Provided data »
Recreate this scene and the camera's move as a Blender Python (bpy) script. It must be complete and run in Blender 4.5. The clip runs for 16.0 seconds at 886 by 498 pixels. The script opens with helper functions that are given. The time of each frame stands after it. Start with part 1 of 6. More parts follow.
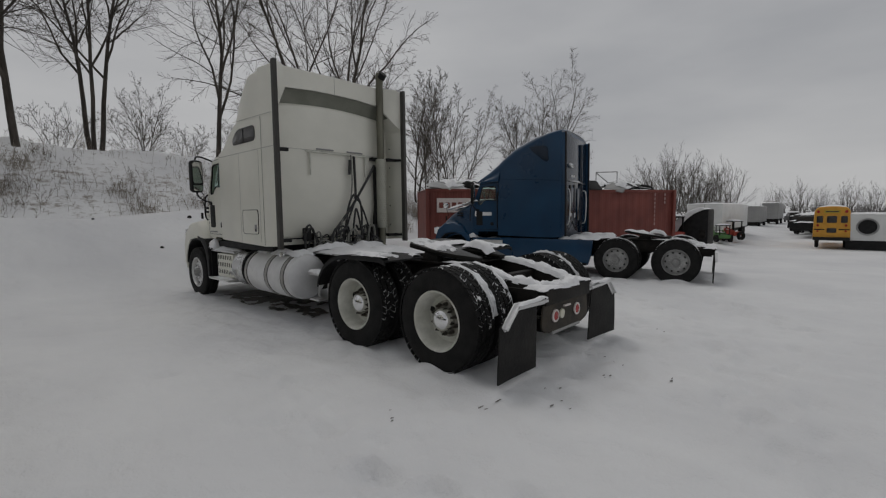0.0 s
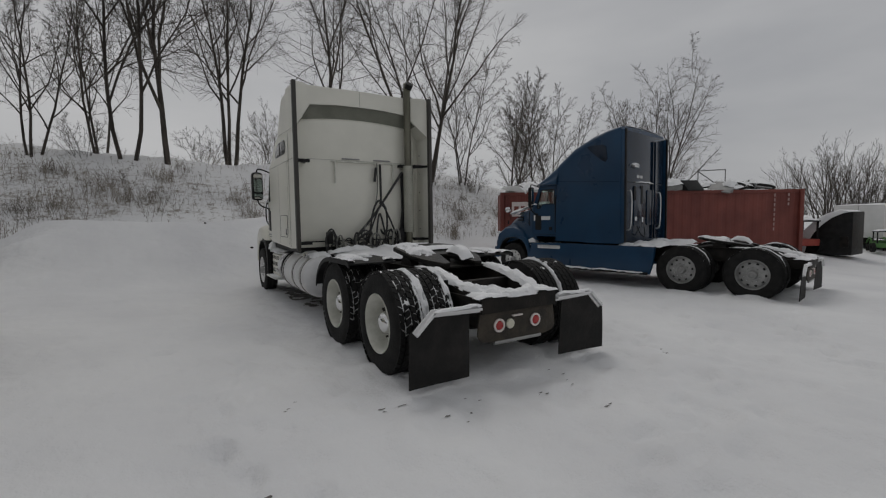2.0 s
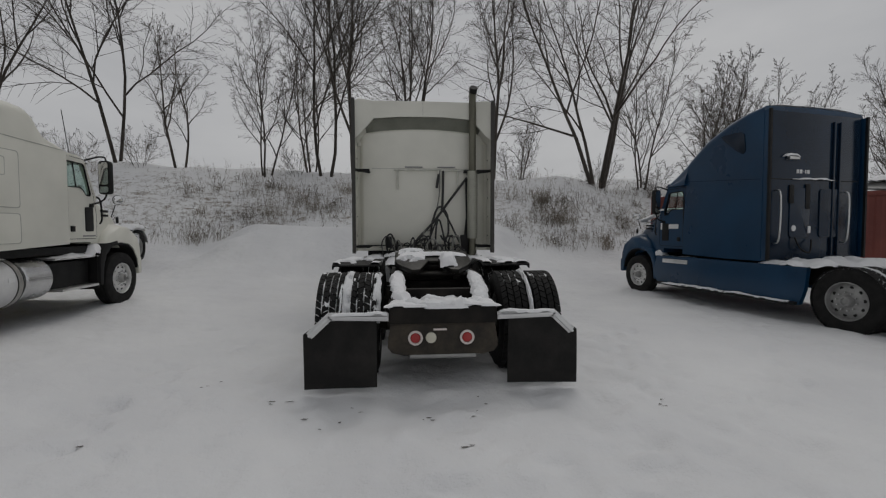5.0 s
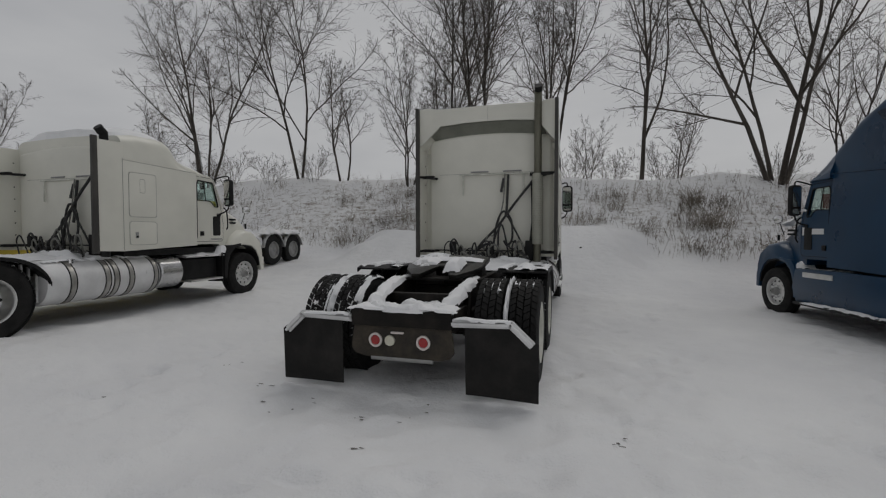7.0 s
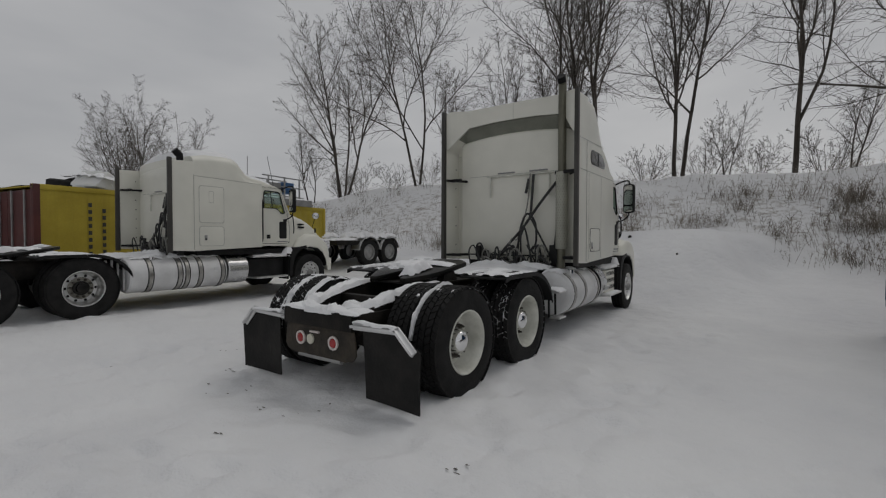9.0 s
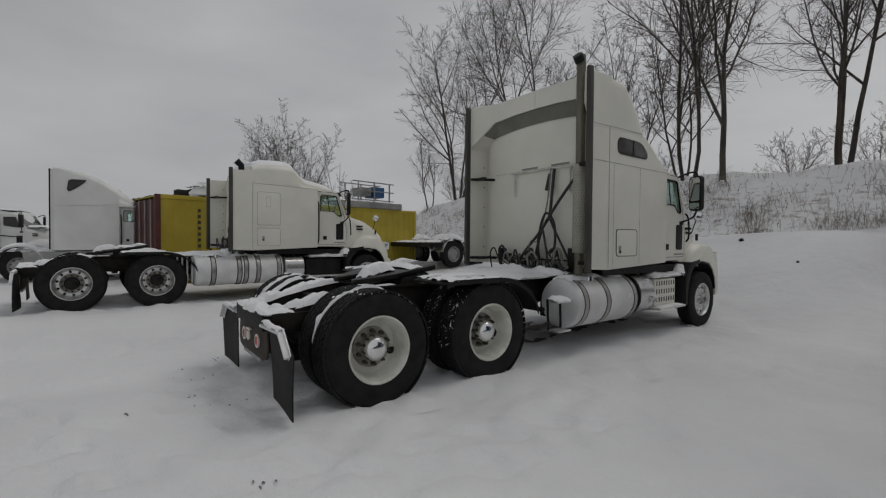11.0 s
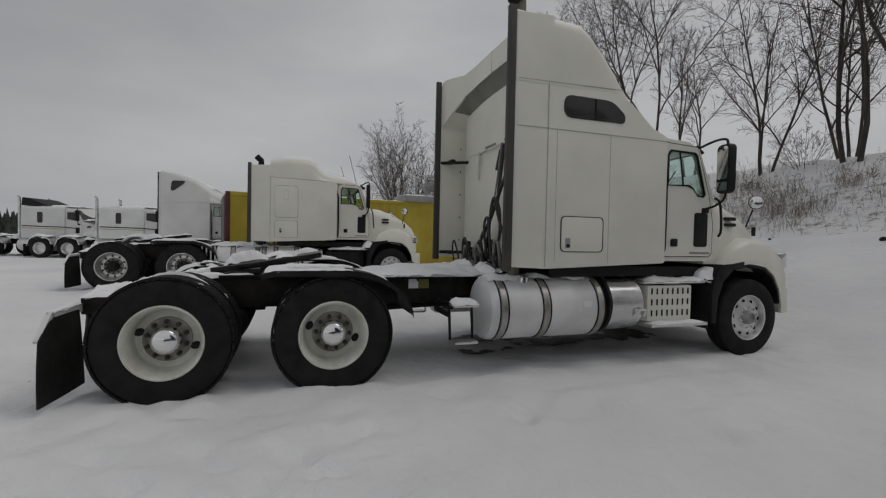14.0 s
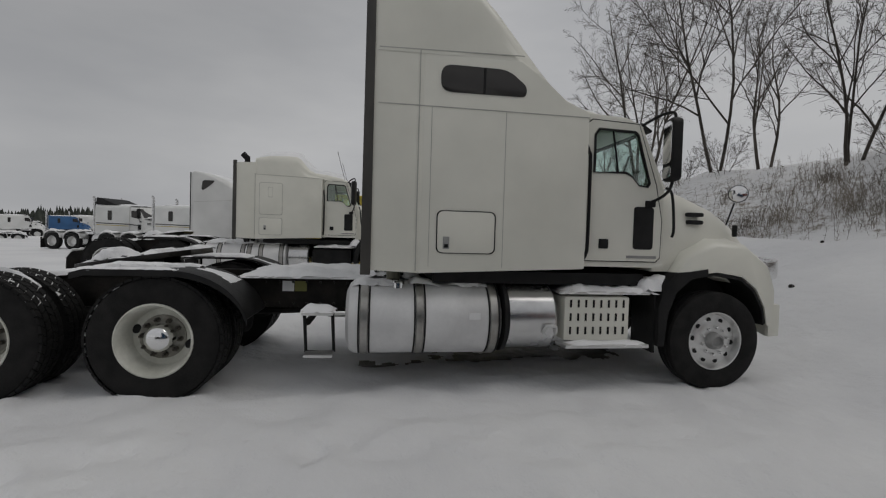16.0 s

Given request »
Omit each picture, then return all of the listing exactly as it stands.

Solution below »
Recreate this scene and the camera's move as a Blender Python (bpy) script. It must be complete and run in Blender 4.5. The clip runs for 16.0 seconds at 886 by 498 pixels. The script opens with helper functions that are given. The time of each frame stands after it. Start with part 1 of 6. More parts follow.
0.0 s
2.0 s
5.0 s
7.0 s
9.0 s
11.0 s
14.0 s
16.0 s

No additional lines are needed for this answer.